イマワノキワ

TRPGやアニメのことをガンガン書き連ねていくコバヤシのブログ

再読/マルドック・スクランブル

冲方丁ハヤカワ文庫JA。「ヴェロシティ」とのリンクに重点を置いて再読してみた。矛盾点(オクトーバ社の起源)や不明な点(プリンス)なども多々あったが、ボイルドとウフコックが袂をわかってからの一年で、いかにボイルドが空っぽになったかを再確認できた読書だった。「ヴェロシティ」のオチを知っていると、「ヴェロシティ」当時のボイルドから一年であそこまで空虚になる理由もある程度納得がいくつくりになっている。

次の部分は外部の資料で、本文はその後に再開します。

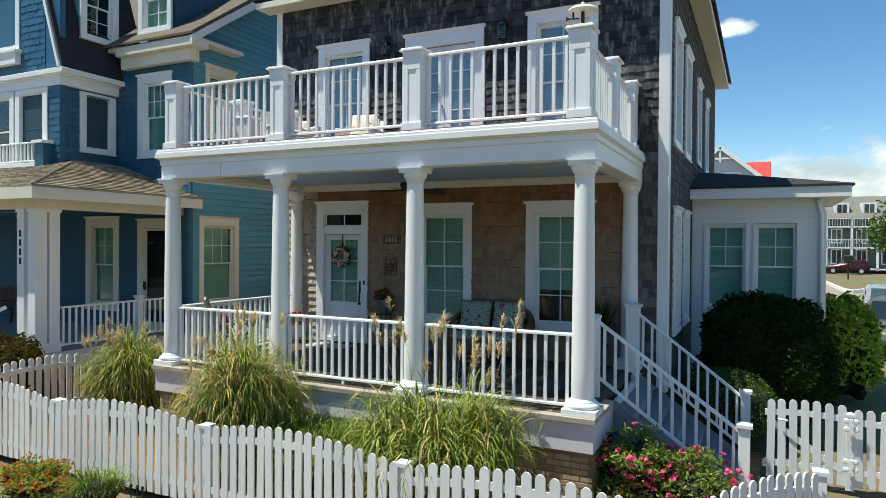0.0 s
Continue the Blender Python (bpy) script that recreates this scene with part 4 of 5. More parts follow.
def blade(rnd, verts, faces, base, heading, length, lean, droop, width, segs=6, bend=2.1):
    """One ribbon that rises and bends over, most towards its tip."""
    d = Vector((math.cos(heading), math.sin(heading), 0))
    s = Vector((-d.y, d.x, 0)) * width
    p, ang = Vector(base), lean
    k = len(verts)
    for i in range(segs + 1):
        w = (1 - (i / segs) ** 3) * 0.5 + 0.02
        verts += [p - s * w, p + s * w]
        ang += droop * 3.1 / segs * (i / segs) ** bend
        p = p + (d * math.sin(ang) + Vector((0, 0, math.cos(ang)))) * (length / segs)
    faces += [(k + 2 * i, k + 2 * i + 1, k + 2 * i + 3, k + 2 * i + 2) for i in range(segs)]


def plume(rnd, verts, faces, base, heading, length, lean, size):
    """A stalk with a curled, feathery head."""
    blade(rnd, verts, faces, base, heading, length, lean, 0.15, 0.009, 4)
    tip = (verts[-1] + verts[-2]) / 2
    for _ in range(46):
        h = heading + rnd.gauss(0, 0.9)
        blade(rnd, verts, faces, tip - Vector((0, 0, rnd.random() * size * 0.7)), h, size * rnd.uniform(0.5, 1.0), lean + rnd.uniform(-0.1, 0.6), rnd.uniform(1.2, 4.0), 0.0075, 6)


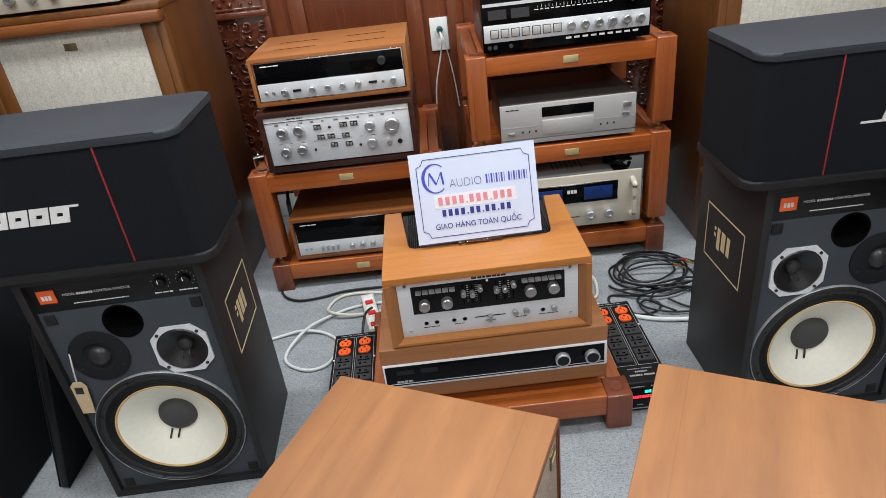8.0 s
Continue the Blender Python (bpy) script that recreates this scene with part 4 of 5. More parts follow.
lead = bmesh.new()
tube(lead, [(-0.72, 1.175, 0.006), (-0.62, 1.215, 0.006), (-0.553, 1.222, 0.012), (-0.485, 1.205, 0.006), (-0.437, 1.145, 0.006), (-0.455, 1.06, 0.006), (-0.51, 1.034, 0.006), (-0.575, 1.07, 0.006), (-0.590, 1.13, 0.006), (-0.545, 1.218, 0.018), (-0.48, 1.29, 0.010), (-0.40, 1.335, 0.006), (-0.30, 1.345, 0.006)], 0.0046, 8, 8)
tagged(new("mains_cable", to_mesh("mains_cable", lead, CABLE_WHITE)), "white round mains cable looped on the carpet", "cable")
lead = bmesh.new()
tube(lead, [(-0.30, 1.40, 0.006), (-0.40, 1.415, 0.006), (-0.462, 1.40, 0.006), (-0.492, 1.345, 0.006), (-0.470, 1.292, 0.020), (-0.40, 1.280, 0.012), (-0.30, 1.30, 0.006)], 0.0046, 8, 8)
tagged(new("mains_cable", to_mesh("mains_cable", lead, CABLE_CREAM)), "cream mains cable looped on the carpet", "cable")
lead = bmesh.new()
tube(lead, [(-0.685, 1.52, 0.006), (-0.655, 1.445, 0.006), (-0.60, 1.408, 0.006), (-0.52, 1.415, 0.006), (-0.44, 1.438, 0.006), (-0.30, 1.44, 0.006)], 0.0044, 8, 8)
tagged(new("mains_cable", to_mesh("mains_cable", lead, RUBBER)), "black mains cable on the carpet", "cable")
lead = bmesh.new()
tube(lead, [(-0.345, 1.06, 0.055), (-0.35, 1.10, 0.075), (-0.345, 1.16, 0.090), (-0.335, 1.235, 0.062)], 0.0042, 8, 8)
tagged(new("power_lead", to_mesh("power_lead", lead, RUBBER)), "black power lead plugged into the power filter", "cable")
lead = bmesh.new()
tube(lead, [(0.30, 1.20, 0.05), (0.335, 1.30, 0.11), (0.345, 1.42, 0.10), (0.335, 1.48, 0.03), (0.30, 1.50, 0.006)], 0.0045, 8, 8)
tagged(new("power_lead", to_mesh("power_lead", lead, RUBBER)), "black power lead arching over the carpet", "cable")
lead = bmesh.new()
tube(lead, [(0.25, 1.40, 0.006), (0.33, 1.395, 0.006), (0.372, 1.36, 0.006), (0.368, 1.28, 0.006), (0.345, 1.24, 0.006), (0.26, 1.23, 0.006)], 0.0050, 8, 8)
tagged(new("mains_cable", to_mesh("mains_cable", lead, CABLE_CREAM)), "cream mains cable looped on the carpet", "cable")
lead = bmesh.new()
tube(lead, [(0.32, 1.26, 0.006), (0.36, 1.19, 0.006), (0.43, 1.135, 0.006), (0.52, 1.095, 0.008), (0.66, 1.08, 0.006)], 0.0062, 8, 8)
tagged(new("mains_cable", to_mesh("mains_cable", lead, CABLE_WHITE)), "grey-white flat mains cable on the carpet", "cable")

lead = bmesh.new()
tube(lead, [(-0.612, 1.66, 0.330), (-0.606, 1.60, 0.315), (-0.602, 1.575, 0.270), (-0.606, 1.565, 0.215), (-0.610, 1.585, 0.180), (-0.612, 1.62, 0.190), (-0.608, 1.60, 0.245), (-0.604, 1.57, 0.285), (-0.607, 1.60, 0.300)], 0.0058, 8, 8)
tube(lead, [(-0.604, 1.57, 0.285), (-0.600, 1.552, 0.240), (-0.603, 1.556, 0.190), (-0.610, 1.60, 0.150), (-0.610, 1.68, 0.112)], 0.0050, 8, 8)
tagged(new("power_lead", to_mesh("power_lead", lead, RUBBER)), "black mains lead bundled beside the walnut receiver", "cable")

strip = thing("extension_socket", pose(-0.322, 1.165, 0, 0, 0, 12), "cream extension socket with red switches", "power strip")
part("case", box(-0.021, 0.021, 0, 0.20, 0, 0.034, 0.004), CABLE_CREAM, strip)
for k in range(3):
    part("switch", box(-0.012, 0.012, 0.012 + k * 0.062, 0.030 + k * 0.062, 0.0335, 0.040, 0.002), SWITCH_RED, strip, "red rocker switch")
    part("socket", box(-0.015, 0.015, 0.034 + k * 0.062, 0.062 + k * 0.062, 0.0335, 0.036, 0.002), PLASTIC_WHITE, strip)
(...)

あの選択肢を選べば、(そしてとある登場人物が語っている法則性に従うのだとすれば)何もなくなってしまったボイルドは「スクランブル」のボイルドにしかなれないのだろう。
スクランブル」の時点では魅力的な悪役であった(逆に言えば、でしかなかった)ボイルドが、「ヴェロシティ」という彼の物語を得たことでグッと厚みを増して迫ってくる、そんな読書だった。「ヴェロシティ」に心を打たれた人ならば、もう一度「スクランブル」を読み直してみるといいのではないかな、と思った。